Merry Christmas from my house to yours!

It has been a very busy holiday here.  My sister's family and my inlaws are staying with us and we have been traveling around Houston, San Antonio and Austin.  Today we go down to Galveston Island for a nice dinner on the pier. 

Santa was good to all of us, but me especially.  Wade and Alexander gave me a Snap Dragon frame for my stand.  I declare it to be the Cadillac of frames now that I have been using it the last couple of days.  Here is a picture of me hooking my Palette Constellation Rug on the Snap Dragon frame.  It is getting BIG and finally I have a frame that can handle it!  My goal is to finish this rug by the end of February.

Wednesday
Sep282011

Back to my Palette Constellation Rug

Now that I have finished with the lion, I am returning to work on my Palette Constellation Rug, the nine foot long rug that displays my entire dye palette.  Each of the 67 colors in their 8 values is arranged by family in terms of how that particular color was created.  So it is a chart of 12 rows and 12 columns that reference the color wheel. 

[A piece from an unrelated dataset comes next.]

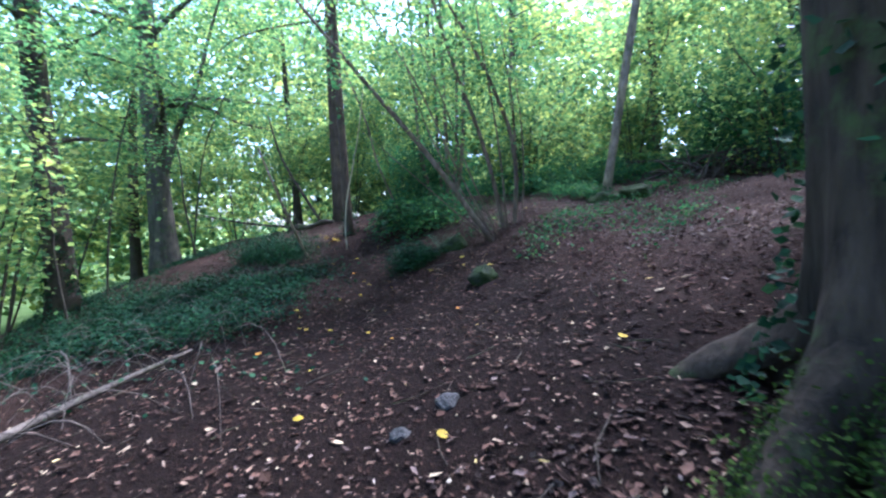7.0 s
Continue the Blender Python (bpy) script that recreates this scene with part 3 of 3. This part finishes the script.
def ivy_on_trunk(tree_name, n, high, radius, lean, seed):
    rng = np.random.default_rng(seed)
    t = [o for o in scene.objects if o.name == tree_name][0]
    a, h = rng.uniform(0, 6.28, n), high * rng.uniform(0, 1, n) ** 1.8
    keep = np.sin(3 * a + 2.1 * h) + 0.6 * np.sin(5 * a - 3 * h) > -0.15
    a, h = a[keep], h[keep]
    r = radius * (1 + 0.9 * np.exp(-h / 0.35)) + rng.uniform(0.0, 0.09, len(a))
    spots = np.stack([r * np.cos(a) + lean * h, r * np.sin(a), h + 0.1], 1)
    part("ivy", leaves("ivy", spots, rng.uniform(0.035, 0.075, len(a)), rng, LEAF_NEAR, 0.15, 1.25), IVY_LEAF, t, "climbing dark ivy")


ivy_on_trunk("beech_tree", 1500, 3.2, 0.3, -0.1, 201)
ivy_on_trunk("ivy_clad_tree", 4000, 6.0, 0.27, -0.06, 202)
ivy_on_trunk("straight_tree", 260, 0.8, 0.1, -0.02, 203)

# ---- stump ----
def build_stump():
    rng = np.random.default_rng(61)
    x, y = -0.8, 4.76
    z = float(ground_z(x, y))
    t = thing("tree_stump", x, y, z, "low sawn tree stump with a mossy rim beside the trail", "tree stump")
    part("bark", tube("bark", [(0, 0, -0.08), (0, 0, 0.1), (0.01, 0, 0.21)], [0.195, 0.19, 0.18], rng, 28, 5, 0.035, 0.25, 6), BARK_MOSSY, t)
    bm = bmesh.new()
    bmesh.ops.create_circle(bm, cap_ends=True, radius=0.162, segments=28)
    top = bmesh.ops.extrude_face_region(bm, geom=list(bm.faces))
    bmesh.ops.translate(bm, verts=[v for v in top["geom"] if isinstance(v, bmesh.types.BMVert)], vec=(0, 0, 0.012))
    bmesh.ops.translate(bm, verts=bm.verts, vec=(0.01, 0, 0.208))
    part("cut_face", bm, CUT_WOOD, t, "weathered grey sawn face")
    a = rng.uniform(0, 6.28, 2600)
    r = rng.normal(0.175, 0.022, 2600)
    h = 0.216 - np.abs(rng.normal(0, 0.045, 2600)) * (1 + np.sin(2 * a))
    spots = np.stack([r * np.cos(a) + 0.01, r * np.sin(a), h], 1)
    part("moss", leaves("moss", spots, rng.uniform(0.01, 0.026, 2600), rng, LEAF_NEAR, 0.2), MOSS, t, "bright green moss rim")


build_stump()


def stem(name, label, category, points, radii, bark, seed, group="", sides=10):
    """A single pole, log or sapling along a line given in the world; its foot is the origin."""
    rng = np.random.default_rng(seed)
    p = np.array(points, float)
    t = thing(name, *p[0], label, category, group)
    part("stem", tube("stem", p - p[0], radii, rng, sides, 6, 0.05), bark, t)
    return t


def gz(x, y, up=0.0):
    return (x, y, float(ground_z(x, y)) + up)


# pale sapling that bows in front of the straight tree
sx, sy, sz = gz(-2.83, 15.5, -0.05)
stem("sapling", "thin pale sapling bowing out of the leaf litter", "sapling", [(sx, sy, sz), (sx - 0.025, sy, sz + 0.42), (sx, sy, sz + 0.85), (sx + 0.06, sy, sz + 1.25), (sx + 0.18, sy, sz + 1.75), (sx + 0.33, sy, sz + 2.5), (sx + 0.5, sy, sz + 3.6)], [0.017, 0.0155, 0.015, 0.014, 0.012, 0.01, 0.006], BARK_PALE, 62)

# coppiced hazel
def build_hazel():
    rng = np.random.default_rng(63)
    x, y = 0.0, 13.45
    z = float(ground_z(x, y)) - 0.06
    t = thing("hazel_coppice", x, y, z, "many-stemmed hazel with pale stems leaning over the trail", "tree")
    ways = [((0.0, -0.1, 0), (-0.95, -0.1, 1.35), (-2.0, 0.0, 2.65), (-3.3, 0.1, 4.3), 0.095),
            ((0.28, 0.45, 0), (-0.05, 0.45, 1.5), (-0.6, 0.4, 3.1), (-1.2, 0.4, 5.2), 0.085),
            ((0.42, 0.6, 0), (0.45, 0.6, 1.5), (0.05, 0.5, 2.7), (-0.8, 0.4, 4.3), 0.09),
            ((0.05, 0.02, 0), (-0.6, -0.1, 1.3), (-1.2, -0.2, 2.6), (-2.1, -0.3, 4.0), 0.035),
            ((0.45, 0.75, 0), (0.5, 0.8, 1.5), (0.4, 0.9, 3.0), (0.0, 1.0, 5.0), 0.045),
            ((0.1, 0.15, 0), (-0.6, 0.5, 1.1), (-1.1, 0.8, 2.2), (-1.5, 1.0, 3.6), 0.032),
            ((0.0, 0.02, 0), (-0.9, -0.1, 0.8), (-1.5, -0.1, 1.35), (-2.1, 0.0, 1.9), 0.02),
            ((0.3, 0.4, 0), (0.15, 0.3, 1.6), (-0.1, 0.2, 3.2), (-0.3, 0.1, 4.8), 0.035),
            ((0.15, 0.2, 0), (-0.35, 0.3, 1.2), (-0.75, 0.4, 2.4), (-1.4, 0.5, 4.0), 0.03),
            ((0.5, 0.5, 0), (0.6, 0.6, 1.3), (0.5, 0.7, 2.8), (0.1, 0.8, 4.6), 0.028)]
    tips = []
    for *line, r in ways:
        part("stem", tube("stem", line, [r * 0.5, r * 0.44, r * 0.34, r * 0.2], rng, 9, 6, 0.06), BARK_HAZEL, t)
        path = curve_through(line, 6)
        tips += [q + rng.normal(0, 0.35, 3) for q in path if q[2] > 2.2 for _ in range(4)]
    spots = clumped(rng, 5600, tips, 0.42)
    part("crown", leaves("crown", spots, rng.uniform(0.05, 0.1, 5600), rng, LEAF_NEAR, 0.6, 1.2), BEECH_LEAF, t)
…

I am half way done at this juncture.  I like hooking on this rug, except that every other panel I find that I have to get out my dye pots and dye up the color I need for it.  So it is slow going.

But when this rug is finished, I will have a visual color reference for each of the 67 colors that make up my wool palette.  This should make color planning, as well as dyeing, so much easier.  The trouble is going to be finding a place to hang a 9 foot long rug.